## To do
Filter the records below for the word "script". Copy each line that holds it.

3D scene code data:
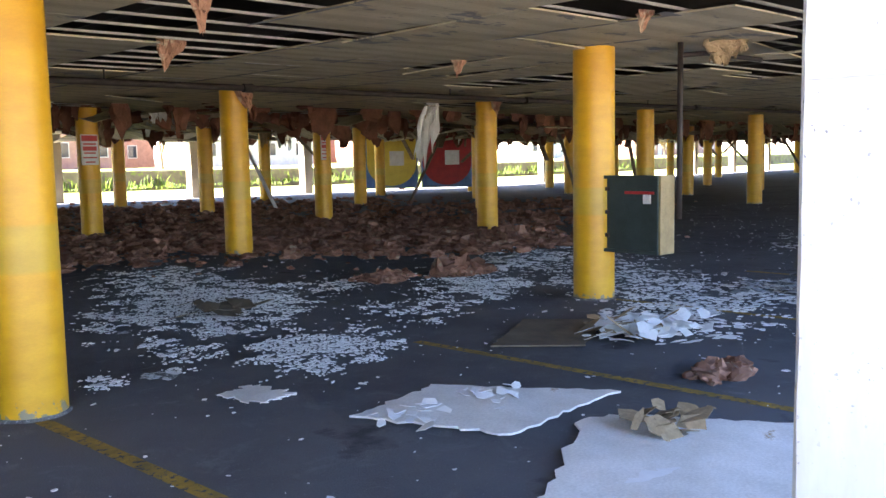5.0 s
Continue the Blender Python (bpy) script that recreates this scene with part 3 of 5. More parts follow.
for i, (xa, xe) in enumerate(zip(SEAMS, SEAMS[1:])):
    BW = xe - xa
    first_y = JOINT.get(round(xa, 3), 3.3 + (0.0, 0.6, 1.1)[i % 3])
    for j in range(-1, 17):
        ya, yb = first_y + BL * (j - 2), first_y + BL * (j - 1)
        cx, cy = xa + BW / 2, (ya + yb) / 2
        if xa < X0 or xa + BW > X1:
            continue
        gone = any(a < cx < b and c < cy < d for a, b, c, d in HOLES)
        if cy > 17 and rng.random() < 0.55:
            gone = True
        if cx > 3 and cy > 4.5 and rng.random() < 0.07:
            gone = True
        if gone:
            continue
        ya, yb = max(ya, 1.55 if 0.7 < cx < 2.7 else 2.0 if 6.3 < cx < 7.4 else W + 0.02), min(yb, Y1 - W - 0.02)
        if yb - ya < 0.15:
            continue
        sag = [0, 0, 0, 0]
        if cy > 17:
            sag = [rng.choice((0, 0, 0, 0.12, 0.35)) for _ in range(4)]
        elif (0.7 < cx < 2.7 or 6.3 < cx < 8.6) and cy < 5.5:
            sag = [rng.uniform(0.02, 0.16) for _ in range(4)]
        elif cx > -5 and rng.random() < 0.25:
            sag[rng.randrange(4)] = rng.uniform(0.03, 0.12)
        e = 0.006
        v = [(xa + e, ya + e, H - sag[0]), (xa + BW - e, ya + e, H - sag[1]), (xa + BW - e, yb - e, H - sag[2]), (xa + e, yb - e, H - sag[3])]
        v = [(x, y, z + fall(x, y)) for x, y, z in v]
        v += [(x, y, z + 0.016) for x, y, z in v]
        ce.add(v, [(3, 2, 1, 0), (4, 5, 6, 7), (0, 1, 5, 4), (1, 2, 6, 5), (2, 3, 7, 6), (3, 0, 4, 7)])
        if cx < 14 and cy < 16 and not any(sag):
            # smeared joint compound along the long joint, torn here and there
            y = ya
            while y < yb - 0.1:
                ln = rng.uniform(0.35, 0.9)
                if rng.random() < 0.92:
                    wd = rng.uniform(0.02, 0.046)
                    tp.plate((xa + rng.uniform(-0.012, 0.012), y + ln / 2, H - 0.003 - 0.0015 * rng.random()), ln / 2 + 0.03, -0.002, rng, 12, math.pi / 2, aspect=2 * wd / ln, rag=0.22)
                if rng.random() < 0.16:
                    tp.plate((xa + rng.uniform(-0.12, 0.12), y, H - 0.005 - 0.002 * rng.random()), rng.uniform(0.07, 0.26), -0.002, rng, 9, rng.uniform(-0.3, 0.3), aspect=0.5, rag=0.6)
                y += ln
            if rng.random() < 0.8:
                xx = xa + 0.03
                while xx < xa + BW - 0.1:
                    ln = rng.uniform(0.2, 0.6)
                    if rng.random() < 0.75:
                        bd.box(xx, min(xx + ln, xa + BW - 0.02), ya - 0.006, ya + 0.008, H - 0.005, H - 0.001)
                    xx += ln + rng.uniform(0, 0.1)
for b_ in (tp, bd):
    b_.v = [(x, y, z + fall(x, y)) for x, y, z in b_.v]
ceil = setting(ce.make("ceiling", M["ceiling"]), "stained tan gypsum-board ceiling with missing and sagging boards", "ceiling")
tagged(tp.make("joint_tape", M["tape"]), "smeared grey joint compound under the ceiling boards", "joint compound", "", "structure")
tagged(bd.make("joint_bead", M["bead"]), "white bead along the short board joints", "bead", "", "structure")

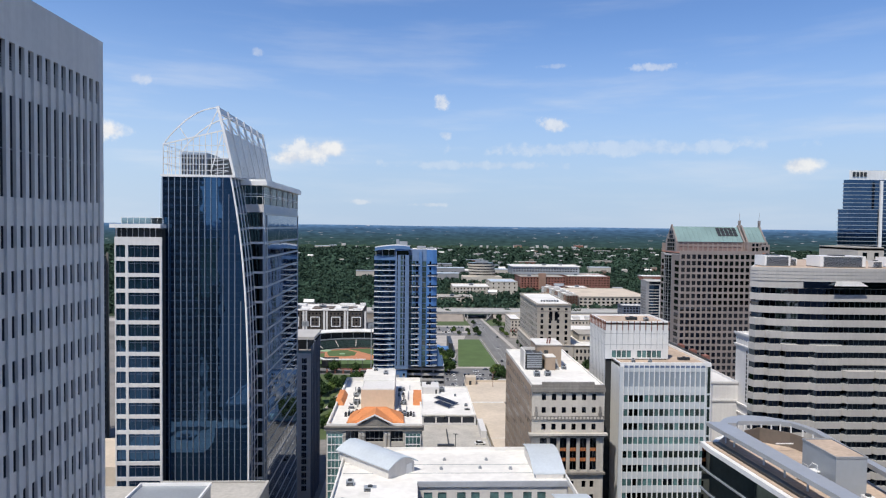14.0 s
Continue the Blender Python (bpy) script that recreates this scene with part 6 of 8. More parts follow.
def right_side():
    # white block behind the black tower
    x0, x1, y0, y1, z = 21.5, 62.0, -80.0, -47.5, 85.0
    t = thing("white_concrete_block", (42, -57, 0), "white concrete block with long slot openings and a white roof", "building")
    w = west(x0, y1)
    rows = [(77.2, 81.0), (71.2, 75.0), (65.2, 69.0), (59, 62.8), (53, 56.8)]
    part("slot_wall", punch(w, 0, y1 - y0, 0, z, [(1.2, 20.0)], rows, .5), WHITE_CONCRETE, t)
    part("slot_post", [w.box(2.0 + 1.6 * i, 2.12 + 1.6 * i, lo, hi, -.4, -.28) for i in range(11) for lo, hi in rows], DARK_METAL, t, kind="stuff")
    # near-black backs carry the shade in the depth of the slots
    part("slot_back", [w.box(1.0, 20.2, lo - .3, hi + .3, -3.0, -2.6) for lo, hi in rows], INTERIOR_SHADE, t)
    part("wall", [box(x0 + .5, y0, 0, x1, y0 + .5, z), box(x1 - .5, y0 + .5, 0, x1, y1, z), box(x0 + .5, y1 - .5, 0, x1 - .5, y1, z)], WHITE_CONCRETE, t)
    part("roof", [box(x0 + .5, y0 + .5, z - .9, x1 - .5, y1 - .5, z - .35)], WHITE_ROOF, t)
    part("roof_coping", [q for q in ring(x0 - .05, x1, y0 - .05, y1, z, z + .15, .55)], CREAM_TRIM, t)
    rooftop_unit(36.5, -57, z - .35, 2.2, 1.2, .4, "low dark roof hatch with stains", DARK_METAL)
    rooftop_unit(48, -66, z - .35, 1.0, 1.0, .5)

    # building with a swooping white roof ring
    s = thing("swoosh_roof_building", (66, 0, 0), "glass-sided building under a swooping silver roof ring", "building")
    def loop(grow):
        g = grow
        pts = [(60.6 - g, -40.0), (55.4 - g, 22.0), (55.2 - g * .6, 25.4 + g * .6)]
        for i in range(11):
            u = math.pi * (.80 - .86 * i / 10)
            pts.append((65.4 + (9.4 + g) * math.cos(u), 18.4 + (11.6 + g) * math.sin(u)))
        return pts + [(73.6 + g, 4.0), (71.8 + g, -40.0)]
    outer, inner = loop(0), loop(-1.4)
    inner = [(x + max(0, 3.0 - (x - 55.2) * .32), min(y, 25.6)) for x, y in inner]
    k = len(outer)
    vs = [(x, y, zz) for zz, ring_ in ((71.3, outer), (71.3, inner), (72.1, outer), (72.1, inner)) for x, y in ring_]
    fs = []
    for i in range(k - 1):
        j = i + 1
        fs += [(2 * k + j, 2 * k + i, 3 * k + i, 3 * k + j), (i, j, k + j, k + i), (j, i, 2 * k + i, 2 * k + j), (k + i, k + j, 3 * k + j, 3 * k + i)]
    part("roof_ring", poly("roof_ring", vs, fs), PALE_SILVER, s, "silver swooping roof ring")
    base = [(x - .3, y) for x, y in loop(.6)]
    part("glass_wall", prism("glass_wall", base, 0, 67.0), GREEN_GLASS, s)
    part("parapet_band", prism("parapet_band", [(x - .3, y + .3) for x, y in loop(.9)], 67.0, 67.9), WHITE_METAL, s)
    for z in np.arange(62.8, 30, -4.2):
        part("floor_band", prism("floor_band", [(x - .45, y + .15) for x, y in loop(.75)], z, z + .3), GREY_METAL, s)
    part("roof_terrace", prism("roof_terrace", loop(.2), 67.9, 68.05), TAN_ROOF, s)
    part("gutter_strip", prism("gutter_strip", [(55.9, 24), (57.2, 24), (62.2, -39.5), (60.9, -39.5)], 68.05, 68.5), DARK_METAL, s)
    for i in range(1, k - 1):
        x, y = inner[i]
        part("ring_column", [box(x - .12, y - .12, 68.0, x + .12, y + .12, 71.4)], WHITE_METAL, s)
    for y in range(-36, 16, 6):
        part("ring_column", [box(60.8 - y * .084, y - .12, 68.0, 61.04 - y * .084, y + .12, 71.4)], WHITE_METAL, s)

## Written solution
Continue the Blender Python (bpy) script that recreates this scene with part 3 of 5. More parts follow.
Continue the Blender Python (bpy) script that recreates this scene with part 6 of 8. More parts follow.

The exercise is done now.